While some have suggested that the initial strike against Assad foreshadows much broader U.S. intervention, previous presidents have been able to use limited military action without immediately escalating the conflict, and with varying degrees of success. President Bill Clinton advanced a doctrine of “cruise missile diplomacy,” authorizing limited Tomahawk missile strikes in Sudan, Afghanistan, Iraq and the Balkans. While the strikes did not address the root cause of each crisis point, the strikes gave the appearance of decisive White House action. In that sense, it could be possible for Trump to avoid any deeper military commitments in Syria outside of the contingent of roughly 500 U.S. special forces currently deployed to the country to train local fighters against ISIS.
While media reports have claimed that members of the Trump administration have sent out contradictory messages about the Syria strategy, both Ambassador Haley and Secretary Tillerson and the White House have continued to emphasize the importance of a political settlement with buy-in from the international community.
During the final two years of Obama’s presidency, Secretary of State John Kerry attended meeting after meeting with his Russian counterpart attempting to enforce ceasefires and set the groundwork for a political settlement.

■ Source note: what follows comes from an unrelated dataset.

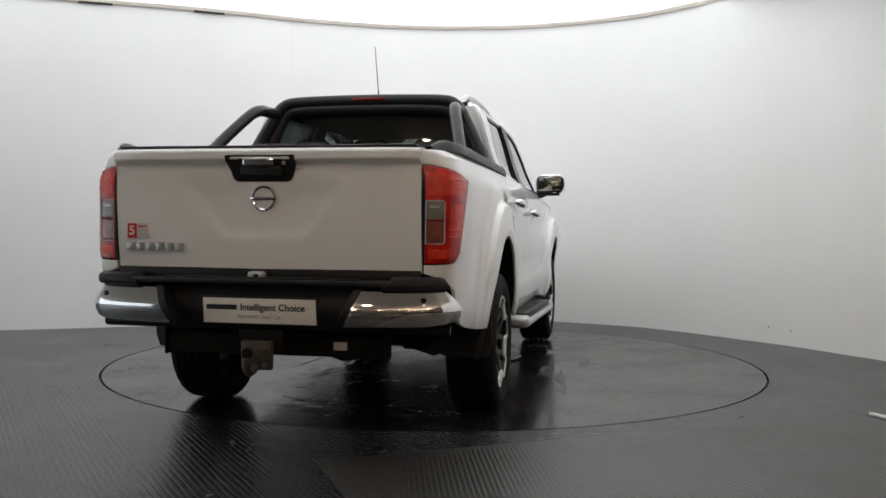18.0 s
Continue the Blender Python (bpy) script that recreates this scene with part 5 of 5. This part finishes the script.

The United Nations held a series of talks in Geneva, Switzerland attempting to forge some kind of political arrangement between the Assad regime, opposition forces, and regional governments, but without an enforcement mechanism to stop the conflicting parties, those talks also collapsed.
After past failures, the Trump administration has a chance to rebuild leverage in a way that can ensure the serious participation of Assad and Russia in peace negotiations, says Jessica Ashooh, Middle East strategist at the Atlantic Council.
“The interesting thing is now with the Tomahawk attack last week, the United States has a bit of restored credibility,” she said. By enforcing the past administration’s red line on chemical weapons use in Syria, Trump sent a message to the Assad government that contrary to the past six years, his regime will now face consequences for its actions.
Additionally, she agrees that Trump’s tactic of not revealing his strategy could help advance U.S. objectives. “I think that is part of his calculation,” she said, “and I don’t think it is necessarily a bad one.”
In order to change the tide of the ongoing Syrian conflict, the most important calculation the Trump administration can make is how to increase leverage, Ashooh said, which could mean additional military strikes, tougher economic sanctions, or even the credible threat of additional military strikes.
“I think a very important move that the president could take now that would really help in creating leverage would be to go to Congress and get an authorization for the use of military force,” Ashooh stated. “Not because he would use it, but it would be a really strong signal to the Russians and to the Syrian regime that the United States government is united on the issue of Syria and the president is empowered by Congress.”
According to the White House, the Thursday strike destroyed one-fifth of Syria’s fixed-wing aircraft, and deeply damaged its fueling stations. Despite that damage, Assad’s air force was reportedly flying sorties out of the al-Shayrat air base over the weekend and carrying out conventional assaults on rebels and civilians. Sean Spicer characterized the missions from al-Shayrat as a “PR stunt,” and the Syrian government’s flouting of the American attack may underscore a need for further military action.
Valerie Szybala, the executive director of The Syria Institute in Washington, D.C. argued that the Assad regime has still not understood Trump’s message. “So far it appears that the government is escalating their attacks against civilians and acting in defiance of the message sent by the U.S., so it is quite possible that further US military action will be needed to elicit a real deterrent effect,” she said. After spending the better part of six years carrying out military strikes against the Syrian people, Szybala continued, “one night of strikes against one military facility may not be enough to get through to him.”
Given the dynamic in Syria and history of inaction by the previous administration and its international allies, it may take additional military action to create a motivating fear in the Assad government that would make his government take peace negotiations seriously, Szybala explained.
“I have never seen the Assad government react quicker or more decisively than back in 2013 when it looked like the US was going to enforce Obama’s ‘red line’ and strike Syria,” she said. “That was the only time before or since that Assad really feared consequences, since then he has felt free to bomb civilians with impunity. I genuinely do not think that anything besides the threat of military force could get his government to negotiate a real political transition in earnest.”
In his first months in office, President Trump has been plagued more than once with unsuccessful and highly controversial policy roll-outs, from the travel ban, which was challenged by multiple federal judges, to the attempted repeal of Obamacare, which did not even make it to the floor of the House for a vote. In an environment where whatever proposal the president outlines will face similar public scrutiny, the administration may be protecting itself by not announcing their plans going forward in Syria, Szybala noted, adding that “the type of confusing messaging they have done up until this point hurts them more than it helps them.”
Coming up with a strategic plan for one of the most difficult regional conflicts is not something that can be done within a week. Even members of Trump’s national security team, who have spent much of their military careers focused on Middle East strategy, like national security adviser Gen. H.R. McMaster and Secretary of Defense, Gen. James Mattis, will be hard-pressed to develop a strategy for one of the most complex and protracted regional crises.
For Trump, developing a strategy for the region will be an exercise in patience for a president whose style has often been impulsive and aimed at immediate results.
“It’s going to be a fascinating test of Trump as president,” Adesnik said, “because I’m not sure we’ve seen him sort of commit to anything long-term. During the campaign, he was defined by the moment and there’s no quick answers in Syria, so we’ll see the ability the administration has to think through this problem.”